How to Use Deviance to Predict Your Future
“Prediction is very difficult, especially about the future.” – Niels Bohr
In “The Deviant’s Advantage,” the authors argue that most companies never make big breakthroughs because they focus all their talent and energy on mainstream stuff — stuff that’s popular today — and not on the Fringe stuff that will become super-profitable tomorrow.
You can find out if your business is guilty of this mistake by making a list of the five most frustrating things that have happened to you this week and then asking, “How many of these have to do with company culture — the bureaucratic (often unwritten) rules and regulations that limit what you can do or say?”

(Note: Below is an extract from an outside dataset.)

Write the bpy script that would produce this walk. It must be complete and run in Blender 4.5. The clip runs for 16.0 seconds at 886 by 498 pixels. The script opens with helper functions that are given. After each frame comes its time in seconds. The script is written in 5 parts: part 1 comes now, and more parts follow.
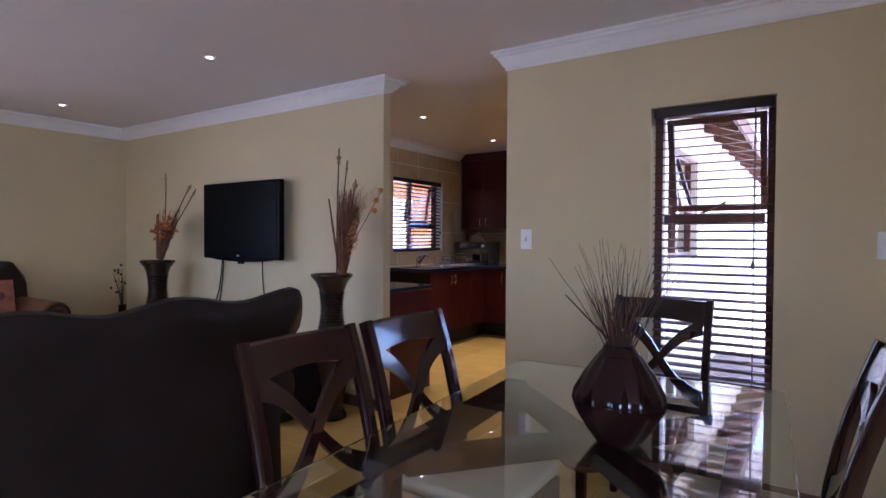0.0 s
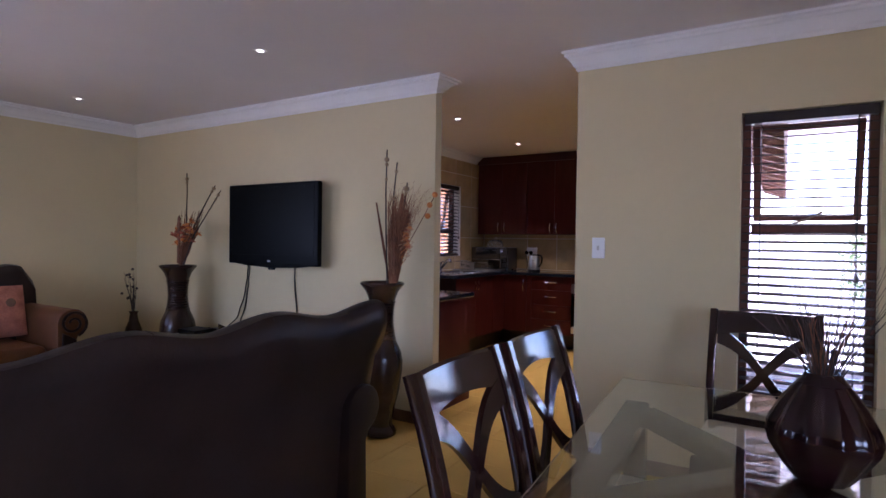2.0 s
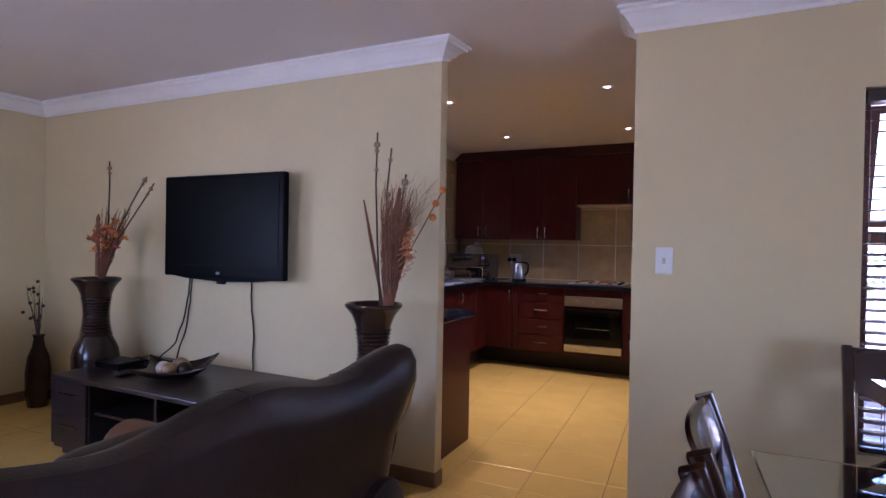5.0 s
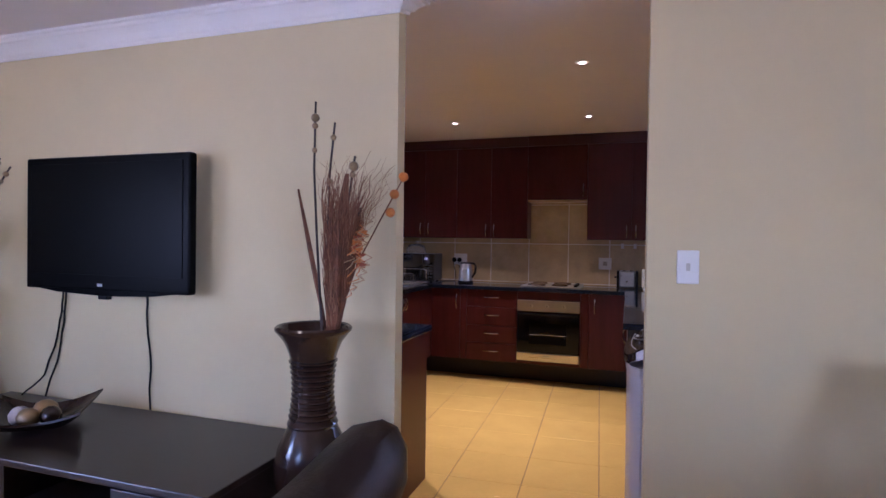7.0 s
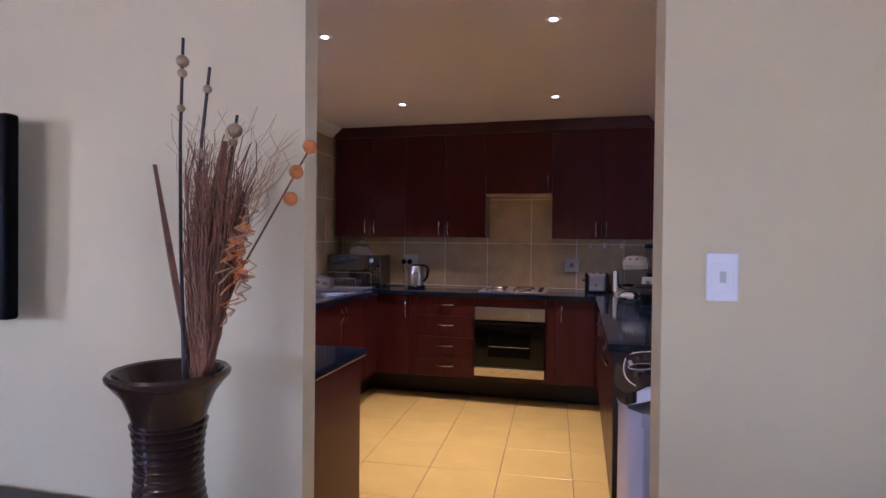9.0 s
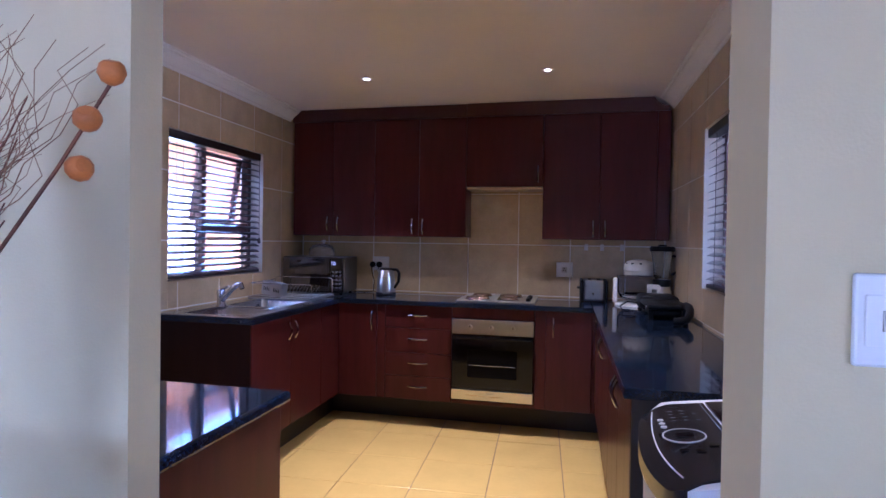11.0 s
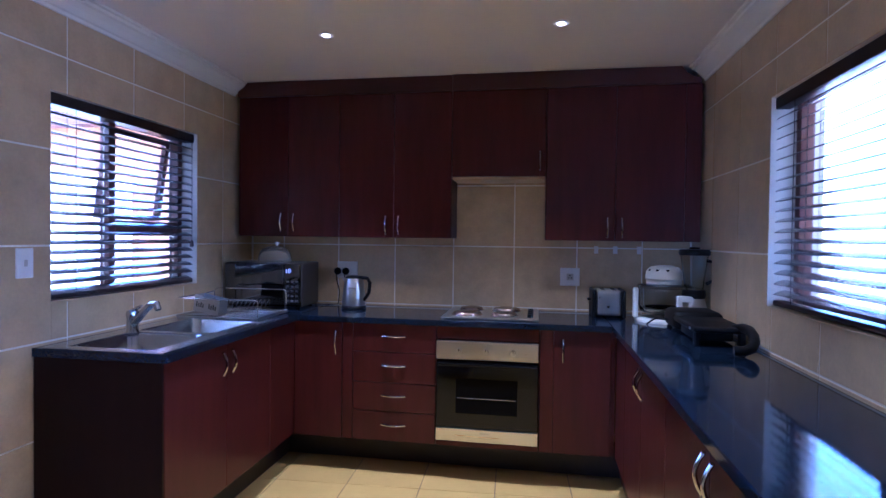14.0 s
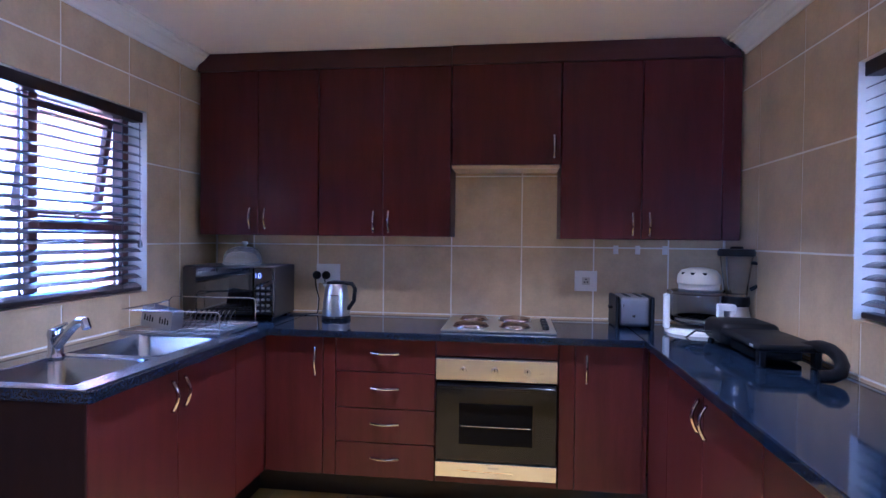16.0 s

Most mediocre companies try to stifle deviance completely. They create policies and procedures that seek to regulate all possible “problems” out of existence — including social problems like sexual harassment, gender and racial prejudice, social protocols, etc. Ideas are all treated equally, just as people are. Harmony and cooperation are the primary goals.
If you want your company to make the big breakthroughs that come from future-oriented thinking, you must change the culture to allow for deviance. You must start by thinking about your company as “both mortal and perishable.”
Next, you must recruit from the Edge by looking for people with unconventional backgrounds, giving preference to generalists not specialists. Encourage your employees to grow by asking them to think about what they want to do when they leave the company and giving them the skills and information necessary to do just that. Also, you should form alliances with deviant partners.
Remember, the authors say, that your buyers are in as much a state of transition as you are. “Their sense of personal context is being abolished as they struggle for meaning in a rapidly changing world.”
OK … but I would recommend the following adjustments to the above:
1. You don’t need to work too hard to soften up your corporate culture. Although it probably does a lot to discourage deviant ideas from having their share of serious consideration, most of those deviant ideas have no right to come through. They are bad ideas to begin with, and the process of sniffing them out and obliterating them — the corporate policy of resisting change — is a healthy way to allow only the strongest ideas to emerge.
2. You don’t need to hire card-carrying deviants. Hire people who are smart, hard-working, and get along with their peers. Don’t worry too much about whether they are straight or deviant. Given the normal course of things, a healthy minority of those you hire will have deviant impulses. The trick is to encourage deviant ideas that have some sense in them and to discourage ideas that are either too conventional (i.e., passé) or lack the special something that might get them to the next level.
3. I like the idea of hiring generalists, and I am a big believer in rewarding people who come up with unexpected, original ideas. If you pay attention to your best people, you will find that a certain number of them have a way of spotting The Next Big Thing. Those people should be complimented publicly and encouraged to continue doing what they are doing.
4. Don’t be afraid of entering into partnerships with businesses that are a tad on the deviant side. Although you’ll get a lot of resistance to this from the rank and file — and even from your board — you will gain an enormous advantage in terms of discovering new marketing methods and product-development ideas.
One quick example of this idea in action: AGP, my largest client, is well-known for its tolerance of deviance. It has in its employ a full range of smart and nutty people and regularly makes alliances with odd and sometimes eccentric partners. Its leaders discourage deviance for the sake of deviance, but they encourage their managers to give alternative ideas their day in court.
A consequence of this liberality is a business that seems to outsiders and even to consultants disorganized and on the verge of being unbalanced. But another result is that there are so many interesting ideas being born and tested at all times that the company has been able to quadruple in size and profits in 10 years.
Once again … I’m not advocating chaos. A good business is one that insists that 80% to 90% of its activities be done traditionally — the way they’ve always been done. By staying mostly on the conventional side, you can be sure that the important secrets of your business and all the processes and protocols that make it work are spread throughout and are duly honored.
But by allowing for a little bit of deviance, and not being afraid of it, you will be better able to see and capitalize on future trends while they are still on the Edge. If you can do that now and then, you’ll one day see your business skyrocket.